Für ein kollektives historisches Gedächtnis

Wie die „Mütter des Platzes der Mairevolution“ in Argentinien haben auch die Samstagsmütter mehrere Forderungen: Sie wollen wissen, was dem Opfer widerfahren ist, und sie wollen ihre Angehörigen zurück – tot oder lebendig. Mit dieser Forderung wird versucht, diese Menschenrechtsverletzungen im kollektiven Gedächtnis lebendig zu halten. Die zweite Forderung betrifft die Feststellung der Täter und die strafrechtliche Ahndung des Verbrechens.

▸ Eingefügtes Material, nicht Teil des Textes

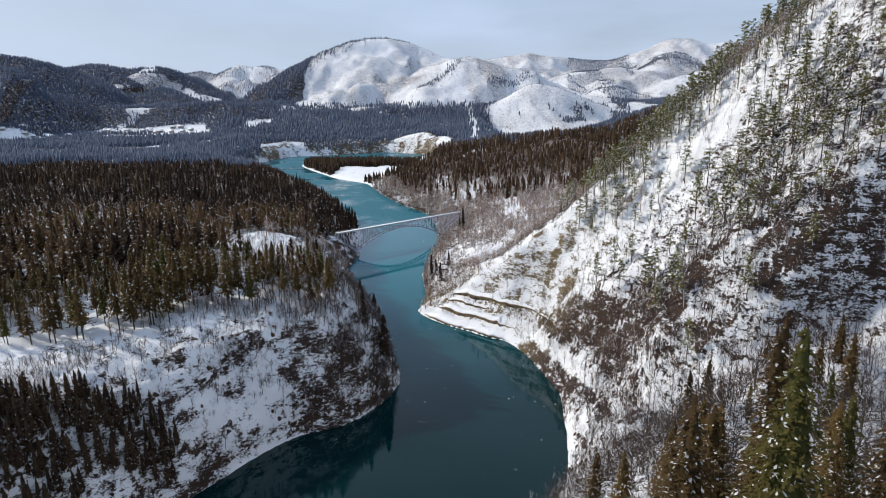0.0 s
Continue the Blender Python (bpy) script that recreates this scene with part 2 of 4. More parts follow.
RIDGES = [  # how steeply the sides fall, and the crest points of the hills
    (0.62, [(-432, 2950, 412), (-331, 3000, 431), (-227, 3040, 424), (-119, 3050, 394), (4, 3000, 335)]),
    (0.60, [(-432, 2950, 412), (-482, 2930, 393), (-553, 2880, 358), (-620, 2820, 322), (-683, 2760, 290), (-720, 2700, 248), (-727, 2600, 180), (-721, 2500, 120)]),
    (0.62, [(4, 2990, 333), (-109, 2750, 262), (-200, 2620, 204), (-255, 2450, 140), (-289, 2350, 96)]),
    (0.58, [(4, 2850, 310), (40, 2700, 307), (111, 2650, 317), (206, 2640, 288), (302, 2640, 266), (389, 2660, 252), (437, 2650, 219), (520, 2640, 184), (609, 2600, 150), (705, 2600, 136), (825, 2600, 113)]),
    (0.62, [(111, 2650, 317), (92, 2520, 232), (100, 2380, 142)]),
    (0.62, [(40, 2700, 307), (-38, 2520, 212), (-75, 2350, 128)]),
    (0.70, [(137, 2250, 112), (210, 2260, 136), (283, 2280, 175), (338, 2300, 191), (422, 2300, 176), (497, 2300, 147), (564, 2310, 120), (695, 2320, 94), (900, 2400, 90)]),
    (0.55, [(295, 4300, 398), (450, 4300, 427), (567, 4300, 441), (684, 4300, 425), (840, 4300, 404), (1035, 4300, 385), (1190, 4300, 394), (1342, 4300, 440), (1456, 4300, 476), (1568, 4300, 515), (1723, 4300, 508), (1841, 4300, 486), (1956, 4300, 494), (2116, 4300, 454), (2577, 4300, 460), (3400, 4500, 420)]),
    (0.5, [(561, 3500, 228), (729, 3550, 272), (889, 3550, 290), (1017, 3550, 300), (1163, 3500, 279), (1300, 3650, 330), (1440, 3900, 400)]),
    (0.5, [(689, 3000, 142), (761, 3020, 176), (872, 3020, 177), (950, 3000, 144)]),
    (0.5, [(942, 3150, 112), (1071, 3200, 166), (1201, 3250, 222), (1337, 3300, 258), (1454, 3300, 285), (1865, 3350, 323), (2400, 3300, 340)]),
    (0.42, [(-3600, 2300, 480), (-2400, 2200, 430), (-1832, 2200, 370), (-1583, 2250, 318), (-1505, 2280, 304), (-1419, 2300, 272), (-1321, 2300, 228), (-1223, 2300, 178), (-1158, 2300, 110)]),
    (0.46, [(-2300, 2850, 330), (-1835, 2800, 305), (-1734, 2800, 304), (-1579, 2800, 316), (-1479, 2800, 305), (-1405, 2800, 294), (-1327, 2800, 304), (-1228, 2800, 285), (-1171, 2780, 260), (-1069, 2700, 200), (-940, 2600, 140), (-830, 2550, 118)]),
    (0.5, [(-1180, 2540, 205), (-1080, 2480, 172), (-960, 2420, 128)]),
    (0.5, [(-3000, 4300, 380), (-2623, 4200, 330), (-1853, 4200, 338), (-1659, 4200, 356), (-1547, 4200, 335), (-1388, 4200, 394), (-1313, 4200, 380), (-1217, 4200, 386), (-1085, 4200, 360), (-931, 4200, 375), (-321, 4200, 379), (295, 4300, 398)]),
    (0.45, [(300, 900, 78), (420, 1000, 110), (520, 1300, 120), (700, 1600, 130), (1200, 1700, 200), (2200, 1700, 380)]),
]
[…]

Die Verweigerung des Vergessens durch die Samstagsmütter ist nicht auf Istanbul begrenzt geblieben, sondern hat sich auch auf kurdische Städte mit den höchsten „Verschwundenen-Raten“ wie Amed (Diyarbakır) und Şirnex (Şırnak) ausgebreitet.

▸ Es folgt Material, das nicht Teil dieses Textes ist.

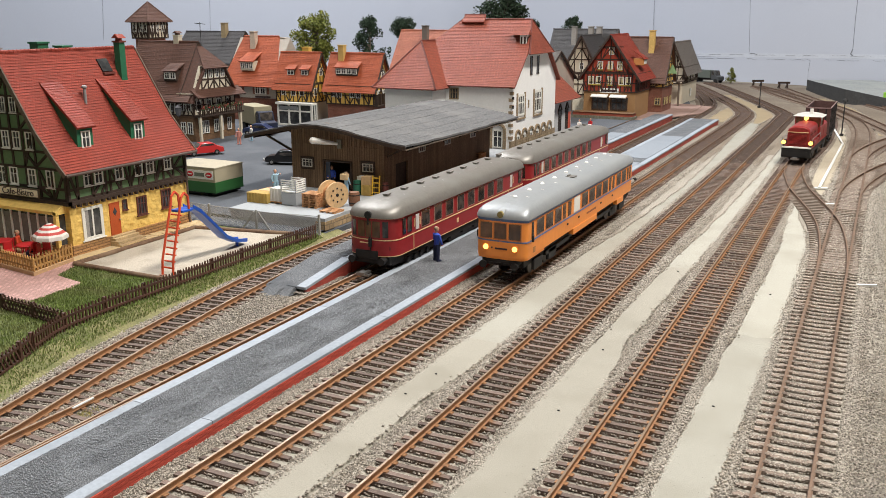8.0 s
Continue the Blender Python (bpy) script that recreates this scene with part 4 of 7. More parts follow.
    for u, w, z, hh in ((17, 21, 48, 24), (70, 24, 47, 26)):
        win = window(E, h, u, z, w, hh, FRAME, bars=2, name="triple_window")
        wpart("stone_surround", E.slab(E.slab(E.slab(Build(), u - 3, u, z - 2, z + hh + 2, 0, 1.1), u + w, u + w + 3, z - 2, z + hh + 2, 0, 1.1), u - 3, u + w + 3, z - 4, z - 2, 0, 1.4), stone, win)
    for u in (54, 76):
        window(E, h, u, 92, 7, 21, TIMBER, bars=0, cross=False, name="gable_louvre")
    for u in (12, 33, 54, 75, 96, 117):
        win = window(E, h, u + 2, 12, 10, 14, FRAME, bars=1, name="arched_window")
        arch = Build()
        for k in range(7):
            a0, a1 = math.pi * k / 7, math.pi * (k + 1) / 7
            arch.beam(E.p(u + 7 - 7 * math.cos(a0), 26 + 6 * math.sin(a0), 0.8), E.p(u + 7 - 7 * math.cos(a1), 26 + 6 * math.sin(a1), 0.8), 2.6, 1.6, E.up())
        E.slab(E.slab(arch, u - 1.4, u + 1.2, 11, 26, 0, 1.6), u + 12.8, u + 15.4, 11, 26, 0, 1.6)
        wpart("stone_arch", arch, stone, win)
    wpart("station_crest", E.slab(Build(), 50, 53, 55, 64, 0, 0.8), frame, h)
    for k, z in enumerate((60, 70)):
        wpart("wall_lamp", E.slab(Build(), -0.5, 1, z - 1.5, z + 1.5, 0.5, 2.5), BLACK, h)
    window(S, h, 66, 66, 11, 13, frame, bars=2)
    win = window(S, h, 120, 14, 12, 20, FRAME, bars=1, name="entrance_door")
    arch = Build()
    for k in range(8):
        a0, a1 = math.pi * k / 8, math.pi * (k + 1) / 8
        arch.beam(S.p(126 - 8.4 * math.cos(a0), 34 + 7 * math.sin(a0), 1), S.p(126 - 8.4 * math.cos(a1), 34 + 7 * math.sin(a1), 1), 3, 2, S.up())
    S.slab(S.slab(arch, 116, 119.4, 13, 34, 0, 2), 132.6, 136, 13, 34, 0, 2)
    wpart("stone_arch", arch, stone, win)
    # low annex behind, with its own tiled roof
    ax0, ax1, ay0, ay1 = -426, -372, 1062, 1150
    wpart("annex_wall", Build().box(ax0, ax1 - 2, ay0, ay1, 4, 52), mat("grey_annex_plaster", (0.50, 0.50, 0.51), 0.85, vary=0.06, bump=0.03), h)
    tiled_slope(h, (ax1 + 8, ay0 - 2, 52), (ax1 + 8, ay1 + 10, 52), (-400, ay1 - 22, 96), (-400, ay0 - 2, 96), ty, 2.6)
    tiled_slope(h, (ax0 - 8, ay1 + 10, 52), (ax1 + 8, ay1 + 10, 52), (-400, ay1 - 22, 96), (-400, ay1 - 22, 96), tx, 4)
    f = Face("E", ax1 - 2, ay0)
    for u in (8, 36, 64):
        win = window(f, h, u, 10, 11, 30, TIMBER, bars=1, name="annex_window")
        wpart("pointed_arch", Build().beam(f.p(u - 1, 39, 0.6), f.p(u + 5.5, 47, 0.6), 2, 1.4, f.up()).beam(f.p(u + 12, 39, 0.6), f.p(u + 5.5, 47, 0.6), 2, 1.4, f.up()), TIMBER, win)
    wpart("red_poster", f.slab(Build(), 74, 84, 10, 34, 0.1, 1), mat("poster_red", (0.55, 0.10, 0.06), 0.6, bump=0), h, "small red notice panel")
    return h


station()

# ---- rolling stock ----
def plan(hw, length, rf, rr, e, inset=0.0, inset_y=None):
    """A car's outline seen from above, from the middle of the front, round by the right side, to the front again."""
    iy = inset if inset_y is None else inset_y
    q = []
    for k in range(13):
        a = k / 12 * math.pi / 2
        q.append(((hw - inset) * math.sin(a) ** e, iy + rf * (1 - math.cos(a) ** e)))
    for k in range(12, -1, -1):
        a = k / 12 * math.pi / 2
        q.append(((hw - inset) * math.sin(a) ** e, length - iy - rr * (1 - math.cos(a) ** e)))
    return q + [(-x, y) for x, y in q[::-1]][1:-1]


def wall_panel(b, outline, s0, s1, z0, z1, out, thick=0.5):
    """A plate that follows the outline from arc length s0 to s1, standing out from it."""
    p = [Vector((*q, 0)) for q in outline]
    acc = [0.0]
    for a, c in zip(p, p[1:]):
        acc.append(acc[-1] + (c - a).length)

    def spot(s, off):
        k = max(i for i in range(len(acc) - 1) if acc[i] <= s + 1e-9)
        t = (p[k + 1] - p[k]).normalized()
        return p[k] + t * (s - acc[k]) + Vector((t.y, -t.x, 0)) * off

    cuts = [s0] + [a for a in acc if s0 + 0.2 < a < s1 - 0.2] + [s1]
    rings = [[spot(s, out) + Vector((0, 0, z0)), spot(s, out) + Vector((0, 0, z1)), spot(s, out - thick) + Vector((0, 0, z1)), spot(s, out - thick) + Vector((0, 0, z0))] for s in cuts]
    return b.loft(rings)


def arc_to(outline, y):
    """The arc length along the right side at which the outline reaches y."""
    s, prev = 0.0, outline[0]
    for q in outline[1:]:
        d = math.dist(prev, q)
        if q[1] >= y:
            return s + d * (y - prev[1]) / max(q[1] - prev[1], 1e-6)
        s, prev = s + d, q
    return s


def mirrored(outline):
    return [(-x, y) for x, y in outline]


def side_plates(car, name, outline, rows, z0, z1, material, out, left=True, label=""):
    """A plate on each side for every (y0, y1)."""
    for y0, y1 in rows:
        part(name, wall_panel(Build(), outline, arc_to(outline, y0), arc_to(outline, y1), z0, z1, out), material, car, label)
        if left:
            b = wall_panel(Build(), outline, arc_to(outline, y0), arc_to(outline, y1), z0, z1, out)
            b.v = [(-x, y, z) for x, y, z in b.v]
            part(name, b, material, car, label)


def car_roof(car, hw, length, rf, rr, e, z, rise, material, label, long=2.2):
    rows = [(0.0, -0.35), (0.15, -0.25), (0.45, 0.5), (0.68, 1.9), (0.84, 4.2), (0.94, 7.5), (1.0, 12.5)]
    rings = [[(x, y, z + rise * h) for x, y in plan(hw, length, rf, rr, e, i, i * (long if i > 0 else 1))] for h, i in rows]
    return part("roof", Build().loft(rings), material, car, label, smooth=True)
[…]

Die zweite Generation der Samstagsmütter

Besna Tosuns Vater Fehmi Tosun ist verschwunden, als sie selbst zwölf Jahre alt war. Seitdem verbringt sie ihre Samstage mit den Samstagsmüttern. Gegenüber ANF erklärte sie: „Wir sind inzwischen die zweite Generation und haben den Kampf unserer Mütter übernommen. Sie haben uns beigebracht, nicht nur auf dem Galatasaray-Platz und nicht nur für die Verschwundenen, sondern in allen Bereichen des Lebens gegen das Unrecht zu kämpfen. Auf dem Platz fühle ich mich stark. Dieser Platz ist das Erbe unserer Mütter. Bis es Gerechtigkeit gibt, wird dieser Kampf von Generation zu Generation weitergegeben werden.“

Am kommenden Samstag werden an folgenden Orten Menschen dem Aufruf der Samstagsmütter folgen und auf die Straße gehen.

Deutschland:

Berlin: 11.30 Uhr, Kottbusser Tor

Köln: 12.00 Uhr, Heumarkt

Hamburg: 12.00 Uhr, Altona, vor Mercado

Frankfurt: 11.00 Uhr, Brockhaus Brunnen

Stuttgart: 12.00 Uhr, Bad Cannstadt - Marktstraße

Rüsselsheim: 12.00 Uhr, Rüsselsheimer Bahnhof

Nürnberg: 12.00 Uhr, Kartäusergasse, 90402 Nürnberg

Mainz: 12.00 Uhr, Neu Brunnen Platz

Kiel: 12.00 Uhr, Rathausplatz

Braunschweig: 12.00 Uhr, Sack 15, 38100 Braunschweig, Vor der Buchhandlung Graff,

Hannover: 12.00 Uhr, vor dem Hauptbahnhof

Frankreich:

Paris: 12.00 Uhr, Place, Joachim du Bellay

Bordaux: 12.00 uhr, Place, de la victorie

Strasbourg: 11.00 Uhr, Place Kleber

Schweiz:

Basel: 12.00 Uhr, Bahnhof SBB

Genf: 11.00 Uhr, Palais des Nations, 1211 Geneve

Österreich:

Wien: 11.00 Uhr, Stephanplatz

Innsbruck: 13.30 Uhr, Franziskanerplatz

Belgien:

Brüssel: 10.00–14.00 Uhr, Place de la Monnai

Holland:

Amsterdam: 15.00 Uhr, Dam Plein

England:

London: 12.00 Uhr, Trafalgar

Schweden:

Stockholm: 11.00 Uhr, Raoul Wallenbergs torg

Göteborg: 13.00 Uhr, Brunnsparken

Dänemark:

Kopenhagen: 11.00 Uhr, Oktober Bogklub Vesterfaelledvej

Kanada:

Toronto: 12.00 Uhr, Lower Spadina Ave ONM5V 272

Australien:

Melbourne: 14.00 Uhr, State Library

Darüber hinaus werden Aktionen in Spanien, Argentinien, Schottland, Mexiko, Italien, Griechenland und Zypern stattfinden.